Like everyone else, I worked my tail off to get where I am today, and everything I buy needs to earn its keep. There is not any room for disposable goods. But therein lies a problem—quality goods that are built to last are really expensive, and there are many goods that are labeled as premium brands that are not exactly all that durable either. So, copious amounts of research are required to find the items that fit your needs.
Seven years ago, I enlisted in the U.S. Air Force and signed my life away to Uncle Sam. One of the first pieces of gear that I bought was from a then little-known and small start-up business based out of Montana called GoRuck. I needed a daypack that was going to stand up to the everyday rigors of training, deployment and exposure to excessive elements. Their original GR1 Daypack stood out from the crowd.
Jason McCarthy is the founder of GoRuck. He signed up for the military after 9/11 and found his way into some of the most elite war fighters in history, the Green Berets. His goal was to create products that could help veterans transition between military and civilian worlds, as well be part of the community in both training and War.
The GR1 daypack was the first product that Jason designed. His background was not sewing or even product design; it was defending our freedom. He set out with the vision of how gear holds up, and how and why it fails in the harshest of conditions. The focus was to take the best features of the military gear he had in the Special Forces, but to simplify everything to the essentials and let people do their own customizing.
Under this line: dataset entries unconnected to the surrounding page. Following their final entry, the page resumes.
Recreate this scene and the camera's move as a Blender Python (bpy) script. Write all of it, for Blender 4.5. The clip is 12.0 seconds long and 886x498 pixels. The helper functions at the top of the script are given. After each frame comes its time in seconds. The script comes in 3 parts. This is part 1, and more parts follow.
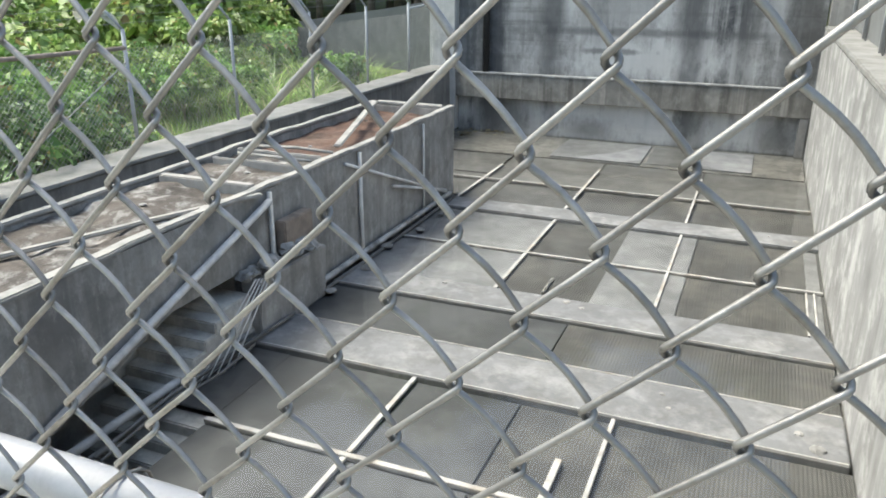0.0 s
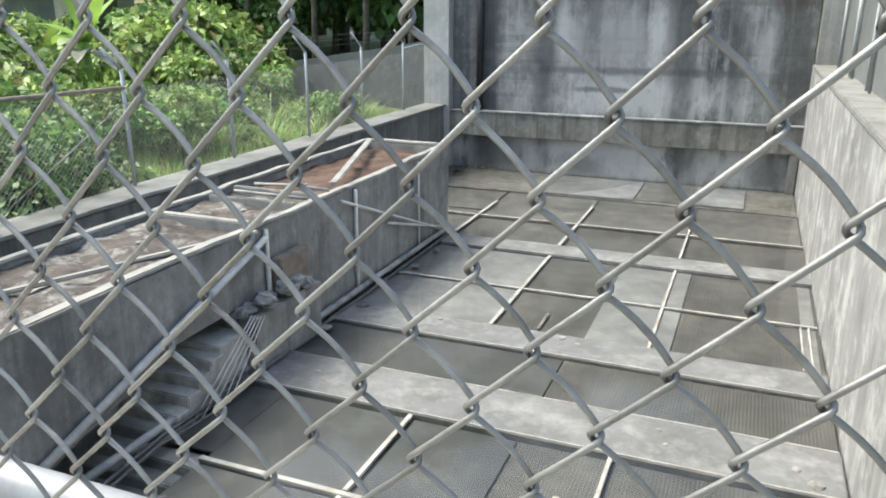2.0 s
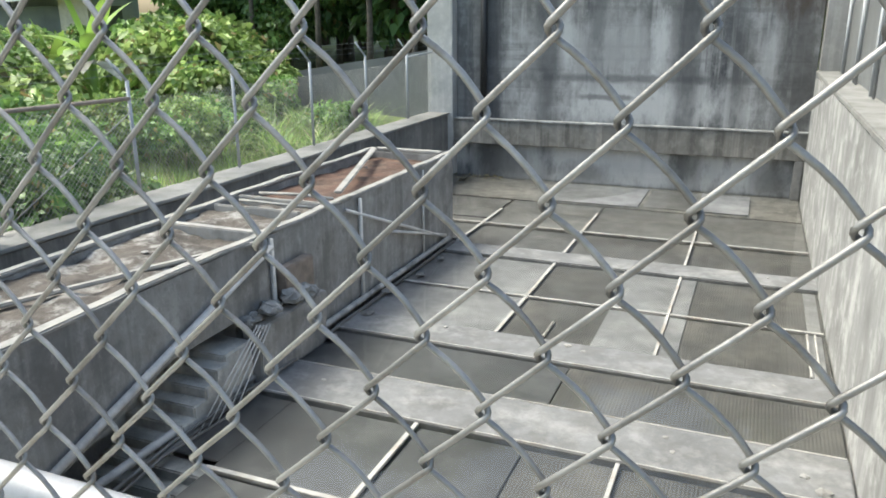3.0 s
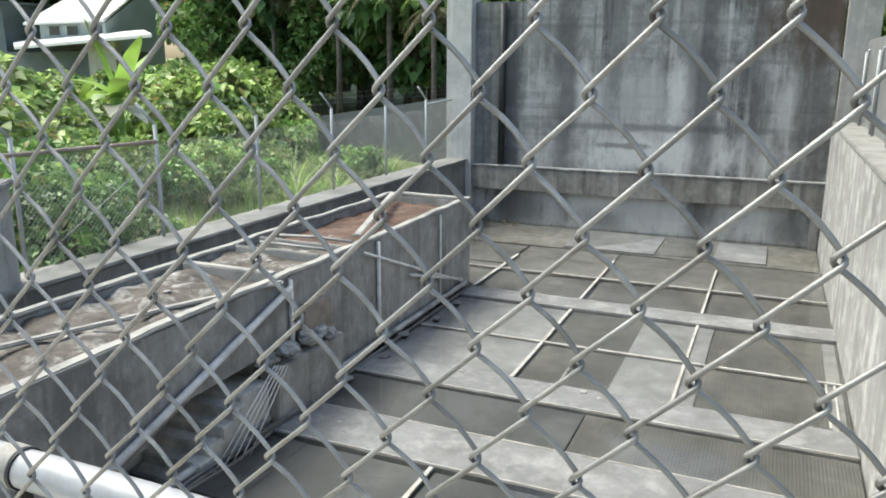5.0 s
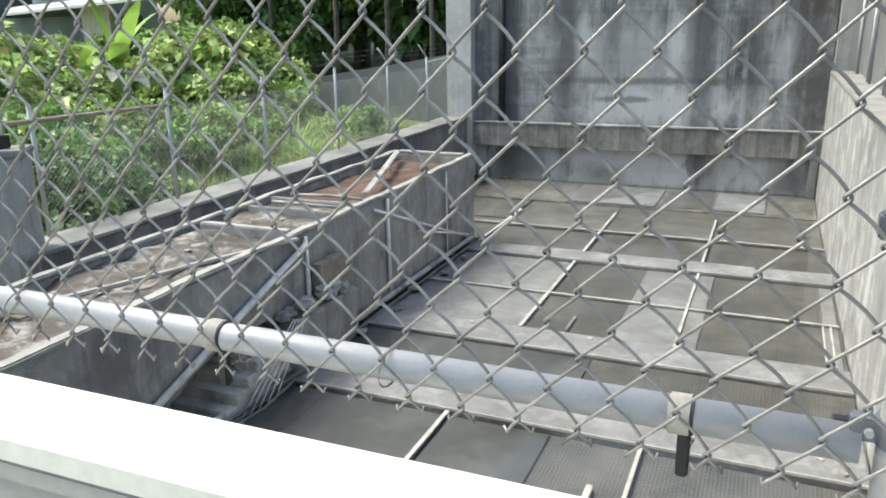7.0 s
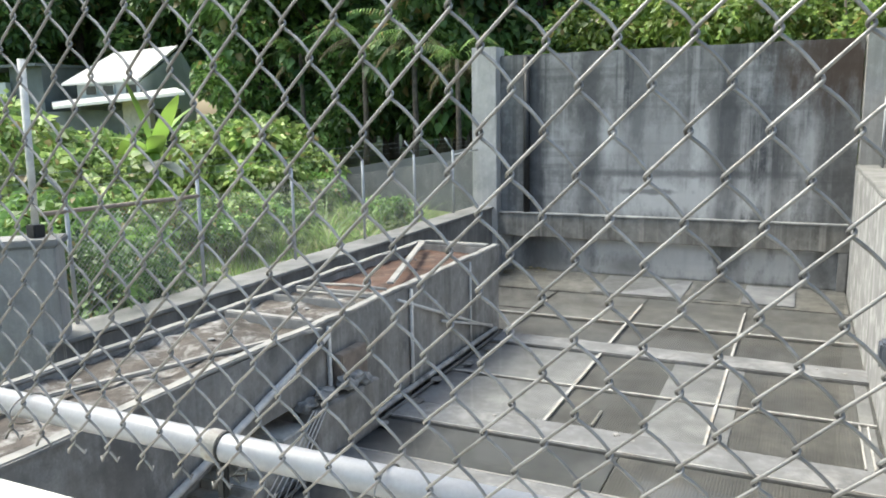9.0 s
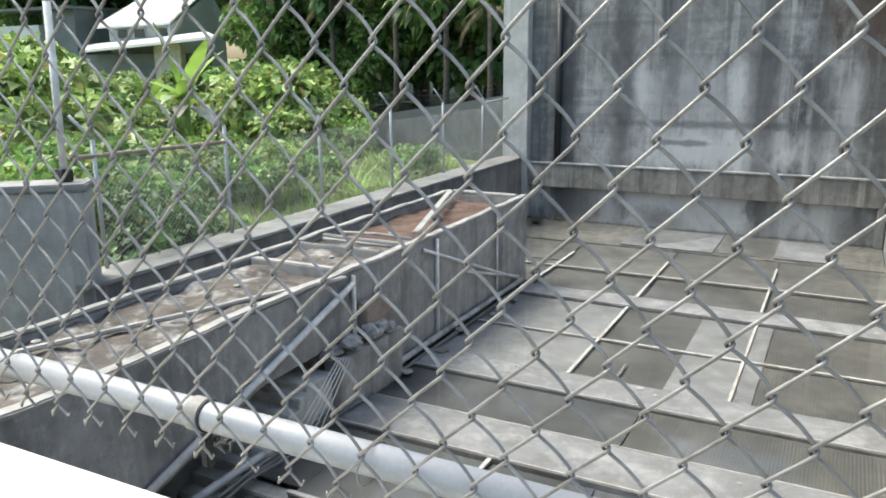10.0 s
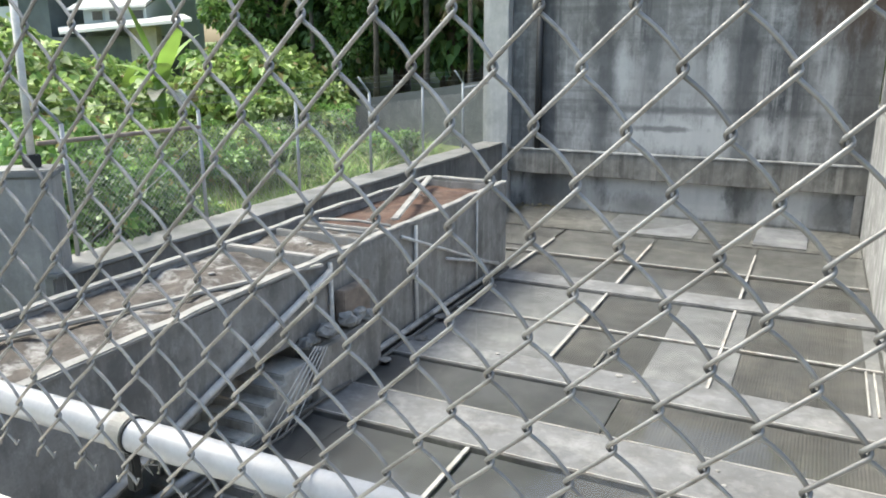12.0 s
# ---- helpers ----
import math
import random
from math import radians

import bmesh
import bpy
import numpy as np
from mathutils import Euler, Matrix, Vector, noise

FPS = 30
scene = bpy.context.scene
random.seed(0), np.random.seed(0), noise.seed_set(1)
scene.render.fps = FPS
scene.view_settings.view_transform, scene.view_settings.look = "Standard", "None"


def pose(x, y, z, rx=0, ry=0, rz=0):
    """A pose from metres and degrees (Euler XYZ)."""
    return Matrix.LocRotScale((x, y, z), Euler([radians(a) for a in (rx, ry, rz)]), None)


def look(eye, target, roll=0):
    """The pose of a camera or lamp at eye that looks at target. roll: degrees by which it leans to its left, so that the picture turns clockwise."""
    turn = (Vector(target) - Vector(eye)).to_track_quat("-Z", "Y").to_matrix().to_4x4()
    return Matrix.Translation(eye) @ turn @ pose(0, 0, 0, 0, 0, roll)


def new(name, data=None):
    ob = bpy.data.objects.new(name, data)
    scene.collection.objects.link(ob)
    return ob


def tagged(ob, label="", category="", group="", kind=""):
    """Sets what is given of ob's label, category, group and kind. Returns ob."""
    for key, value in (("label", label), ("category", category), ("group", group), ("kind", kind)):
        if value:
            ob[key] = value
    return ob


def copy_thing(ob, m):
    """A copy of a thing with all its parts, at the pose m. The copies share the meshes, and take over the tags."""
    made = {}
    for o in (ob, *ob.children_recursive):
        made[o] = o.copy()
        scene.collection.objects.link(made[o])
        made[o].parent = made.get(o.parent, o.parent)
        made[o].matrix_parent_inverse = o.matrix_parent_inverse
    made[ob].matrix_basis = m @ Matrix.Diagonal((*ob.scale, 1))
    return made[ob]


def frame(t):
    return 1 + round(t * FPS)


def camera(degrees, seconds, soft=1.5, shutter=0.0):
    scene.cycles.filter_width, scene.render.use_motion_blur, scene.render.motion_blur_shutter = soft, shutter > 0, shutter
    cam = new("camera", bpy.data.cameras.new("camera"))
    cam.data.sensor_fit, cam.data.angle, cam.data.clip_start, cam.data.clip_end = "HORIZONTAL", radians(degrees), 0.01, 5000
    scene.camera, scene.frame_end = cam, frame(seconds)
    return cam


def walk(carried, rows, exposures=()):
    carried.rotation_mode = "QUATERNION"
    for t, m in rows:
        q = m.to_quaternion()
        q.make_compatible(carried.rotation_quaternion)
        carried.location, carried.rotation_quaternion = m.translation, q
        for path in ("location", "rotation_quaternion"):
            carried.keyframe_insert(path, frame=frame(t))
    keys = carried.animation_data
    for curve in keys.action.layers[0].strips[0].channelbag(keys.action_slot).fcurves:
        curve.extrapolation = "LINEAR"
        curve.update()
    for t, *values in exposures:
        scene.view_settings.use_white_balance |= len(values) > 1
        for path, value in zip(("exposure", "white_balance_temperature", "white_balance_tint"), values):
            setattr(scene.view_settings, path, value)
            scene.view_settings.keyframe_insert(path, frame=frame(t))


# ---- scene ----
cam = camera(59.90, 12.0, soft=1.8)

# seconds, eye x, y, z, yaw to the left, pitch, roll
ROWS = [
    (0, 0.000, 0.000, 3.310, 22.32, -20.17, 0.14),
    (0.5, -0.004, -0.006, 3.313, 21.97, -19.46, 0.20),
    (1, -0.003, -0.015, 3.316, 21.93, -18.68, 0.04),
    (1.5, 0.000, -0.024, 3.318, 22.00, -17.92, -0.09),
    (2, 0.001, -0.033, 3.321, 21.88, -17.46, 0.05),
    (2.5, 0.001, -0.037, 3.321, 22.10, -17.06, -0.12),
    (4.5, -0.007, -0.060, 3.323, 22.21, -16.18, -1.05),
    (5, 0.009, -0.116, 3.331, 23.41, -13.49, 0.17),
    (5.5, 0.056, -0.193, 3.345, 23.10, -11.40, -0.39),
    (6, 0.042, -0.300, 3.345, 23.86, -10.71, -0.35),
    (6.5, 0.013, -0.394, 3.348, 21.90, -11.56, -1.28),
    (7, 0.012, -0.394, 3.344, 23.36, -16.51, -1.12),
    (7.2, 0.021, -0.389, 3.348, 23.35, -14.12, -1.56),
    (9, 0.037, -0.377, 3.372, 25.23, -9.91, -1.01),
    (9.5, 0.044, -0.338, 3.372, 27.05, -12.73, -0.57),
    (10, 0.041, -0.296, 3.375, 27.53, -13.70, -0.53),
    (10.5, 0.020, -0.282, 3.376, 25.75, -13.26, -0.88),
    (11, 0.025, -0.253, 3.373, 24.61, -12.95, -0.33),
    (11.5, 0.026, -0.221, 3.367, 26.29, -14.97, -0.34),
    (12, 0.028, -0.203, 3.369, 26.11, -14.79, -0.22),
]


def eye_pose(x, y, z, yaw, pitch, roll):
    a, b = radians(yaw), radians(pitch)
    ahead = Vector((-math.sin(a) * math.cos(b), math.cos(a) * math.cos(b), math.sin(b)))
    eye = Vector((x, y, z))
    return look(eye, eye + ahead, roll)


walk(cam, [(row[0], eye_pose(*row[1:])) for row in ROWS], exposures=[(0.0, 1.42, 6580, 1), (5.0, 1.39, 6600, 0), (8.0, 1.4, 6580, 1), (12.0, 1.44, 6540, 2)])

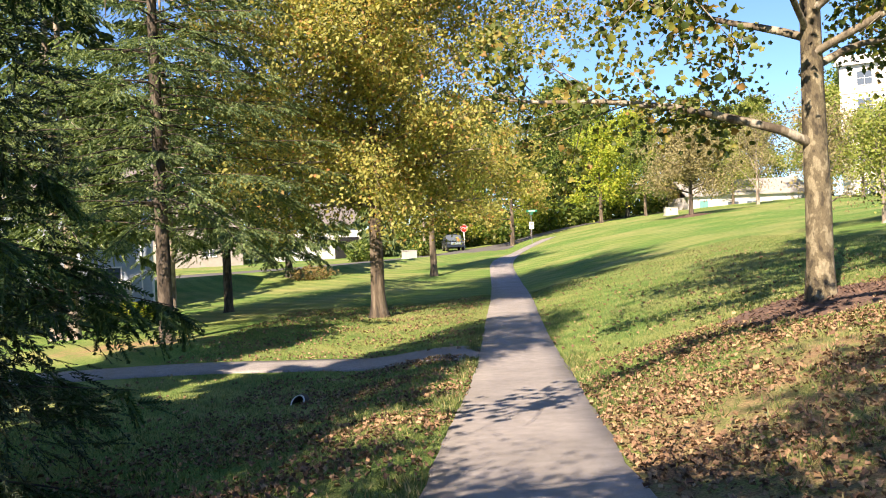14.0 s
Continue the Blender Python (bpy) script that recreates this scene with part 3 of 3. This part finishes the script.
# slender trees at the foot of the hill
for k, (px, py, h, lab) in enumerate(((19.5, 34.8, 4.4, "slender grey tree with thin brown leaves"), (20.9, 33.4, 3.9, "young pale-barked tree with light green leaves"), (22.5, 34.1, 3.5, "young pale-barked tree with light green leaves"))):
    broadleaf(np.random.default_rng(31 + k), "young_tree", lab, px, py, h, 0.7, 1.9 if k == 0 else 1.4, 0.1 if k == 0 else 0.06, 20, 3000 if k == 0 else 4200, 0.11, SMALL, M_LEAF_TAN if k == 0 else M_LEAF_PALE, M_BARK_GREY, None, rise=1.2, twig_rate=5.0, spray=0.3)
broadleaf(np.random.default_rng(35), "young_tree", "leafy deep green tree on the slope", 27.5, 37, 7, 1.2, 3.4, 0.14, 22, 12000, 0.13, SMALL, M_LEAF_GRN, M_BARK_GREY, None, twig_rate=4, spray=0.3, thin=1.0)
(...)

No detail was too small to consider, and it took a year and a half of prototyping and field testing to get it right.
The bag is hand built in the USA from Mil-Spec 1000 Denier Cordura, and even heavier Cordura Ballistic—a nylon canvas rip-stop derivative developed by DuPont chemical in 1929 that traces its legacy to military applications spanning WWII to present. The “denier” refers to the linear mass density of the fibers, and there are many different weights available, and the 1000D means that it has the mass in grams of 1000 per 9000 meters; as a frame of reference, a single strand of spider silk has a denier of 1. By in large, it’s built like a brick house.
I have always equated the quality of a product directly to the type of zipper used. If the company that sells their product is willing to pay up for a zipper that is of the class of product they’re trying to sell, then the product is probably that good. In Jason’s case, he felt the same way. He sees zippers as the weakest link of any backpack. They do not play well with threads and fail when subjected to varying degrees of the elements. GoRuck exclusively uses YKK zippers, that are made in the USA. YKK invented the zipper, and their zippers are still the best in the business.
The GoRuck logo is not found anywhere externally on their products, in fact, the only placement of their logo is a small patch on the inside of the bag that also indicates the model. On the front, is a 2×3-inch piece of velcro that has on it the silhouette of a reversed American flag. This flag dates back to the military’s early history when both cavalry and infantry units would charge forward towards battle. Always forward, never backing down. The reverse flag is a symbol of honor, courage and respect.
These major things were what sparked my abandonment of the traditional Jansport or North Face bags that have become so popular. It wasn’t until I had the bag in my hands that the thorough and thoughtful design really began to shine. The labor of love that Jason had envisioned and poured himself into was this—the result, it’s wonderful.
The backpack, while simplified, carries an assortment of interior pockets to hold your gear—a laptop/hydration pouch in the back, an interior sleeve decorated with useful MOLLE webbing, two interior pouches sewn into the reverse of the face and finally an exterior pouch running the front 2/3 face of the bag. At 26 L, it’s plenty of space to thoughtfully organize an adventure.
My favorite feature of the bag is that it unzips totally flat. Instead of thinking vertically when packing a bag, and dreading the moment that you need to access something that is at the very bottom, you can simply unzip the whole thing, watch it lay flat and you have a firm grasp of what’s happening at the bottom of your bag. Jason says it best:
“Because the GR1 opens flat, gypsy camps don’t survive and organization is easy.”
This is something that you’ll hold onto for a lifetime, and it carries a warranty for that duration, as well. This bag is built to be carried to war and tailored to the needs of its owner. Like a good pair of boots, the bag comes stiff and hesitant. It doesn’t trust you yet, you haven’t proven yourself to it. With time, it shows its wear, becomes yours and becomes more forgiving to the demands you place upon it. It carries a lifetime of scars that tell a story of the adventures and places you’ve been. It’s built that tough; one day you’ll be able to point at every mark and fray and tell its origin, then slip the bag on and go for another.
Four years I’ve owned this bag, and I have literally used this every one of the last 2,500-plus days. It is my go-to SHTF, daily wear and adventure bag. I have molded it through the years into my own, and will continue to shape it as new needs arise for years to come. Here’s to you GoRuck—you did a hell of a job.
At just under $300, do yourself a favor and buy a bag you won’t ever regret.